Brown opens up court, excels as Scotties win first nine
Darnill Brown is known for his skill as a shooter, but what makes the Bordentown Regional High School junior most dangerous is his all-around game on the basketball court. He has developed into one of the team's most versatile players.
Sure, he can knock down three-pointers with the best of them. He connected 62 times from behind the arc last year and is on pace to surpass that total this season.
Twice in the Scotties’ first nine games this season Brown nailed seven threes and through those nine games—all Bordentown wins—he averaged 13.6 points per contest.
But his success goes beyond points. As of Jan. 19, Brown also was first on the team in steals, averaging more than three per game, and second on the team in rebounding, averaging nearly four per contest. He was third on the team in assists, with two per game.
That's one eventful stat line, and it's something that doesn't surprise Bordentown head coach John Myers.
“He has a very good basketball IQ,” the coach said. “Not only can he score when we need him to, but he has tons of steals, tons of rebounds, and tons of assists that a lot of people don’t see. What makes Darnill so dangerous is if he’s not scoring a particular day he can have the rebounds and assists. It’s that complete game that makes him so good.”
Brown’s game has affected his teammates, too.
Myron Gordon, who led Burlington County in scoring last year with an average of 22.6 points per game, paced Bordentown in scoring through the early part of this season with an average of 23.3 points.
Dante Gibson was averaging 14.3 points while Manny Ansong was averaging 11.2 points for the high-flying Scotties.
“When Darnill gets really hot, teams have to find him and it opens up so much more in the middle of the floor for Myron or Dante and Manny to do what they do well too,” Myers said. “When he’s making threes, we are a really tough team to defend; one of the best, I think. But I don’t want him to put too much pressure on himself [to score] because he does so many things well.”
However, what further impresses Myers is Brown’s ability to put a slump behind him and remain focused and confident.
Brown struggled with his shooting in a game against Delran this year, but he hit a three-pointer late in the game to help propel Bordentown to a 56-53 win.
“I tell him, shooters shoot; you’ll work through it,” Myers said. “He made a huge three after going oh-fer. I really admire that about his temperament.”
Ansong, who led the Scotties in rebounding and blocked shots through the first nine games, said the team looks to Brown when he’s got the hot hand.
“He doesn’t miss often,” Ansong said. “We try to get the ball to him so he can light it up.”
Brown, who has been playing basketball for as long as he can remember, said he is a natural shooter but still puts in hours of work during the offseason to remain sharp.

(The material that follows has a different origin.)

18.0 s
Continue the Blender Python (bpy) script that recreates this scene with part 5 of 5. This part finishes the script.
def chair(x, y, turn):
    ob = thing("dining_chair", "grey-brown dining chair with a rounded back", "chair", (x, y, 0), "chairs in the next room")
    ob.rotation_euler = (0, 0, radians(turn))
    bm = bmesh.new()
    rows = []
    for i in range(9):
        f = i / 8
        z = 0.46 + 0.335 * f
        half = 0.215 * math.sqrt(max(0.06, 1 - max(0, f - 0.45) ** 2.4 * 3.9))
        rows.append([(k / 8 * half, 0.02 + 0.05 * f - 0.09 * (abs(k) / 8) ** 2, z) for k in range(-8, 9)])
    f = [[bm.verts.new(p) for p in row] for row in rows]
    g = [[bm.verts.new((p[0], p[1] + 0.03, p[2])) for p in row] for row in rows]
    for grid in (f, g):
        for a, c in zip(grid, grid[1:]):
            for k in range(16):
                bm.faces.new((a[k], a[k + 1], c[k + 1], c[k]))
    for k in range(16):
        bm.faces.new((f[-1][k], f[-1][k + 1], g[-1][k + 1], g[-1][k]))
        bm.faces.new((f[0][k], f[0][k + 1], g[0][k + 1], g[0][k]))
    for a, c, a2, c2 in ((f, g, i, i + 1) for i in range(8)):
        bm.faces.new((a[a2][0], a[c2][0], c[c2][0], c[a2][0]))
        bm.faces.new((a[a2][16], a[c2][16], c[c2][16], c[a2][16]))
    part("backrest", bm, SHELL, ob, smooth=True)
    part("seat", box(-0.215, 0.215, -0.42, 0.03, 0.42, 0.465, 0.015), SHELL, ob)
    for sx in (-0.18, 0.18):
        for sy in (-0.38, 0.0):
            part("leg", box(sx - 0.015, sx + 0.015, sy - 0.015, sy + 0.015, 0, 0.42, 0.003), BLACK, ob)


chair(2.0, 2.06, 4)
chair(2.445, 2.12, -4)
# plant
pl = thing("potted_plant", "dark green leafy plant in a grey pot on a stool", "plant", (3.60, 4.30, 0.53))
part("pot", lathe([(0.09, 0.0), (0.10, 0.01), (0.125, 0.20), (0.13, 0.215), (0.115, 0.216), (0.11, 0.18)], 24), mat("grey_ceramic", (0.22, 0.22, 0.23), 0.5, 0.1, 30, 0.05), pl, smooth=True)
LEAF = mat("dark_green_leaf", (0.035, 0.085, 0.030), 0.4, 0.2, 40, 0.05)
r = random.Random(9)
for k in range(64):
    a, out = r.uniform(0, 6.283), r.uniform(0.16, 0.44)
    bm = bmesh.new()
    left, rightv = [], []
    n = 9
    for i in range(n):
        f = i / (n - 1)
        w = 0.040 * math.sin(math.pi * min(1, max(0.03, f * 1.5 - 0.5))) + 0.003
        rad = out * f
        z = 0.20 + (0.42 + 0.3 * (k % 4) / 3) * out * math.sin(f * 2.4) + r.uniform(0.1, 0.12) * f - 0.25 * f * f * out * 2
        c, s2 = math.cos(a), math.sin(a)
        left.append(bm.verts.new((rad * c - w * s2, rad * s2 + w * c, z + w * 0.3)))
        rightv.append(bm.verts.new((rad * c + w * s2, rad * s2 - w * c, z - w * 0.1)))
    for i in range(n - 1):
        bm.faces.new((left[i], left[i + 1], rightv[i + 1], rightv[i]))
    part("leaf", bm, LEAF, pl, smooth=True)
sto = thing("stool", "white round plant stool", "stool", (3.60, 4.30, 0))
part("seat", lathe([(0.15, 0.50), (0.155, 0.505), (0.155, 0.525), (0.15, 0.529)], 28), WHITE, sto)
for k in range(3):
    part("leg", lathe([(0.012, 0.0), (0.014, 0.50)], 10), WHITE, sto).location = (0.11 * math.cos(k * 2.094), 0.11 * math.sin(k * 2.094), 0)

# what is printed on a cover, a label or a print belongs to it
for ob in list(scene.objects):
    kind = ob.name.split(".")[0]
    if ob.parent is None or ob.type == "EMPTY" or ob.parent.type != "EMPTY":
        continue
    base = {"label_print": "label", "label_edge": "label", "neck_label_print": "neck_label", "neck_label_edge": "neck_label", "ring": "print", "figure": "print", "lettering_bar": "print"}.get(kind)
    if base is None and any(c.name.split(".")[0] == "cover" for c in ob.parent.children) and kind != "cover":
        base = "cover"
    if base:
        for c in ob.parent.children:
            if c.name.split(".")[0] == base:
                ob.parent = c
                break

“I was always able to shoot,” Brown said. “But I’m always in the gym with my dad shooting jumpers. I like to put up a lot of shots in the offseason. When I went to the gym, I would make 500 a day. My teammates look for me and they trust me to shoot it.”
Brown’s play was one of the keys to the Scotties’ fast start this season. Bordentown went 24-6 last season—more than doubling its win total from the previous campaign—and reached the state sectional championship game.

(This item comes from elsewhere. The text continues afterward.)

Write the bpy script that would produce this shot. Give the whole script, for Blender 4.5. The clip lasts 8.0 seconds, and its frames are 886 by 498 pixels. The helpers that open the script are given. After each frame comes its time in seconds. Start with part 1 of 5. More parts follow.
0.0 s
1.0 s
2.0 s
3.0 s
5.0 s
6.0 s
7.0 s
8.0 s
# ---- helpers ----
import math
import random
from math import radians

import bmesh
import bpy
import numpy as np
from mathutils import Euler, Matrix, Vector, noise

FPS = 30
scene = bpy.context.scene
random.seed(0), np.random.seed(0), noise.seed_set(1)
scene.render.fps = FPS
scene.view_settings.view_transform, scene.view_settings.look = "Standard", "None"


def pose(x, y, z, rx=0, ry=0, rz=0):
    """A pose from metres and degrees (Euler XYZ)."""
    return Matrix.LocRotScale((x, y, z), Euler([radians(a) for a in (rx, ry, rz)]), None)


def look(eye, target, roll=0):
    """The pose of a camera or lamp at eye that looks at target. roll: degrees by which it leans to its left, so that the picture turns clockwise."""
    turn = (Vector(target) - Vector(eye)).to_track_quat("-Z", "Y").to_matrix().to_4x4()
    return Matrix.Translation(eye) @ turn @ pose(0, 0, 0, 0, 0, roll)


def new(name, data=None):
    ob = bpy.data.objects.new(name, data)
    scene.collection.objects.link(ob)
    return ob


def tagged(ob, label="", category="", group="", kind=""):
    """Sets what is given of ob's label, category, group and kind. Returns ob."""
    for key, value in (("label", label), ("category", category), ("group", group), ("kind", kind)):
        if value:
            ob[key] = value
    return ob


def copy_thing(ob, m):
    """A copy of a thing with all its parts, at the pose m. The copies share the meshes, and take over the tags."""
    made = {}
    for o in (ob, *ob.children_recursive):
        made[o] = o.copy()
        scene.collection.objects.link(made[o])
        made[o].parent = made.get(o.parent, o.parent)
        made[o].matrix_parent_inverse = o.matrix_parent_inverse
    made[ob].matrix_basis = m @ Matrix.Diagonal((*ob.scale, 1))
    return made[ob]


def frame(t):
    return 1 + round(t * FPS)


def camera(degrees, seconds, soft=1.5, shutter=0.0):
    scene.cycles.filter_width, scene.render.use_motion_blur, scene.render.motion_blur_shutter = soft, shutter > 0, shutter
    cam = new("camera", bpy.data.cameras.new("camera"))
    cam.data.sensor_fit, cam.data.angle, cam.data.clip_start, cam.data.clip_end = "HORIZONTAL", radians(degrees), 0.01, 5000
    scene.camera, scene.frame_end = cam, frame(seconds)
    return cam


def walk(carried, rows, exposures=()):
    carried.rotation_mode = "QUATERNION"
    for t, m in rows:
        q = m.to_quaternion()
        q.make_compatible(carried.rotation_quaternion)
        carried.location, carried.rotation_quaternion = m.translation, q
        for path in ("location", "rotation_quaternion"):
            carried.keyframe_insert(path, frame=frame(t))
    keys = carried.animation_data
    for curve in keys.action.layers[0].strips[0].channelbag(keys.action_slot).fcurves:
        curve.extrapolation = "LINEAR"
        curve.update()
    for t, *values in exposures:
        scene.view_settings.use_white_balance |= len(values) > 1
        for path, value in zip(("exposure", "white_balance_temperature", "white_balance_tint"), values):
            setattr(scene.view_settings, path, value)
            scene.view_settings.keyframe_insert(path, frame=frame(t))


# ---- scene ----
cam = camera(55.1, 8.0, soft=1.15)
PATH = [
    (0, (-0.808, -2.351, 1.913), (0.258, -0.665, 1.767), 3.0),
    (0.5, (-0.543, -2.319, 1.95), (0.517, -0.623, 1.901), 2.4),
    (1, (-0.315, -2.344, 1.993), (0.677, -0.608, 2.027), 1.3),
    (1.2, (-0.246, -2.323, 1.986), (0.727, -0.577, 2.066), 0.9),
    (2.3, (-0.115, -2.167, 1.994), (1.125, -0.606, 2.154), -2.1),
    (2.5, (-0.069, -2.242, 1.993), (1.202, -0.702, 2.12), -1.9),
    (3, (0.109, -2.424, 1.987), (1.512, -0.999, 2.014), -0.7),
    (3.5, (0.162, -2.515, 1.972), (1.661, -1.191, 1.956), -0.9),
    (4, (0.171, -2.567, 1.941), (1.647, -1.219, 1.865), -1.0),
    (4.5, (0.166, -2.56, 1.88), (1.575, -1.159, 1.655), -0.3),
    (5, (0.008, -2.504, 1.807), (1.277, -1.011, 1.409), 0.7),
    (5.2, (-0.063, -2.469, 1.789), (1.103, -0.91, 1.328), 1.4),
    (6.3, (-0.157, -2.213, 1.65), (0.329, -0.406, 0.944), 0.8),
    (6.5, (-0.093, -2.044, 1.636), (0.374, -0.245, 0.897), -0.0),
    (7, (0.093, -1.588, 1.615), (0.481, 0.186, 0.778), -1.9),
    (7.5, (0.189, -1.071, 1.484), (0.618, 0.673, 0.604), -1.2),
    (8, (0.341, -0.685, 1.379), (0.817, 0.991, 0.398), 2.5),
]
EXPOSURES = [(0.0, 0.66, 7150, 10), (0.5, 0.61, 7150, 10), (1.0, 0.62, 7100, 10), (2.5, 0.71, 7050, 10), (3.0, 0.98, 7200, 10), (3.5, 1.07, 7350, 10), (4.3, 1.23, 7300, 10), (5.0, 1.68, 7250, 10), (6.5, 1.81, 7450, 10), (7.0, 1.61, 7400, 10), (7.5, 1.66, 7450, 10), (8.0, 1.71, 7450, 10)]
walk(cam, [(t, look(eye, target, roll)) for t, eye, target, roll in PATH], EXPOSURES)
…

“Last year we were underdogs and teams took us lightly,” Brown said. “This year we have a big bullseye on our back and we know that teams are going to come after us. We knew coming in that we’d have to play hard every game, and so far that’s what we’ve done.”
Last season’s success, which included a win over No. 1-seed Lakewood in the Central Jersey Group 2 tournament, helped Bordentown enter this year with confidence.
Now, it's about striking the balance between confident and cocky.
“When we made the run [in the sectional tournament] we knew we were able to play with anybody,” Brown said. “I think it got in our heads that we’re just as good as any team in the state. We’re trying not to get too confident but we have to play with a chip on our shoulders.”
Keeping the squad focused on its goals is one of Myers’s primary jobs—he wants divisional, sectional and state titles for the Scotties this season.
“People are surprised because I’m so blunt about it,” he said. “If we don’t get those goals, we don’t get them. But if we do get them, good for the kids. I worry about [overconfidence] but my focus is on the game. Whatever the next game is; we don’t talk about anything beyond that game. It’s worked so far this season. They’re very responsive. We have a very trusting relationship; I trust them and they trust me. I think that really helps.”
And the Scotties’ balanced attack doesn't hurt, either.
When multiple players hit buckets, Brown said, it allows for improvement in other areas.
“We can all score,” Brown said. “We try to play good defense. We’re a small team, but we rebounded well and we pick up a lot of steals. That’s how we get our fast-break points. If we don’t play defense, there’s no offense for us. I think this could be a big year.”
Ansong, who also is a junior, agreed.
“We have good teamwork and we’re playing well together,” he said. “We’ve been with each other for a long time, so we know how to play. We all like winning. I like playing with these guys because we’re all close friends. It’s good. I think we accomplish all our goals.”